Drugs placed nearer the top of the list are more effective
and less toxic; drugs placed nearer the bottom of the list are less effective,
more toxic, or more difficult to obtain. The recommended treatment of new-onset
pulmonary tuberculosis, as of 2010, is six months of a combination of
antibiotics containing rifampicin, isoniazid, pyrazinamide and ethambutol for
the first two months, and only rifampicin and isoniazid for the last four
months and where resistance to isoniazid is high, ethambutol may be added for
the last four months as an alternative.
Response to treatment must be obtained by repeated sputum
cultures (monthly if possible).

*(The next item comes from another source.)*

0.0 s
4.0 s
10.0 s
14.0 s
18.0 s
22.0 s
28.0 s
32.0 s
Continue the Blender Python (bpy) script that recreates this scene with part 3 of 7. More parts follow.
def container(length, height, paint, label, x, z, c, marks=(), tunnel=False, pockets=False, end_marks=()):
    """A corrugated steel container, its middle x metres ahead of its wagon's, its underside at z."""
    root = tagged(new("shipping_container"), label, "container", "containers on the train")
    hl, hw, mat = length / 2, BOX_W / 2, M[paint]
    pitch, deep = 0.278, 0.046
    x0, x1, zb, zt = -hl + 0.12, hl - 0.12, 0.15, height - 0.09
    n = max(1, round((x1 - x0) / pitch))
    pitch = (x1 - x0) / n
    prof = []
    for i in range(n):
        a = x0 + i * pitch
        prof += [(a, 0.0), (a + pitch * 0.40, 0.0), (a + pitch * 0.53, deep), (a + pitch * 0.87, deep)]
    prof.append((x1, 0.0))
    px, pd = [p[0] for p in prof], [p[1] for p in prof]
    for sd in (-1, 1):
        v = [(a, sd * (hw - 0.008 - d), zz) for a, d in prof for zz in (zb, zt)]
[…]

Treatment for MDR-TB must be given for a
minimum of 18 months and cannot be stopped until the patient has been
culture-negative for a minimum of nine months. It is not unusual for patients
with MDR-TB to be on treatment for two years or more. Patients with MDR-TB
should be isolated in negative-pressure rooms, if possible. Patients with
MDR-TB should not be accommodated on the same ward as immunosuppressed patients
(HIV-infected patients, or patients on immunosuppressive drugs).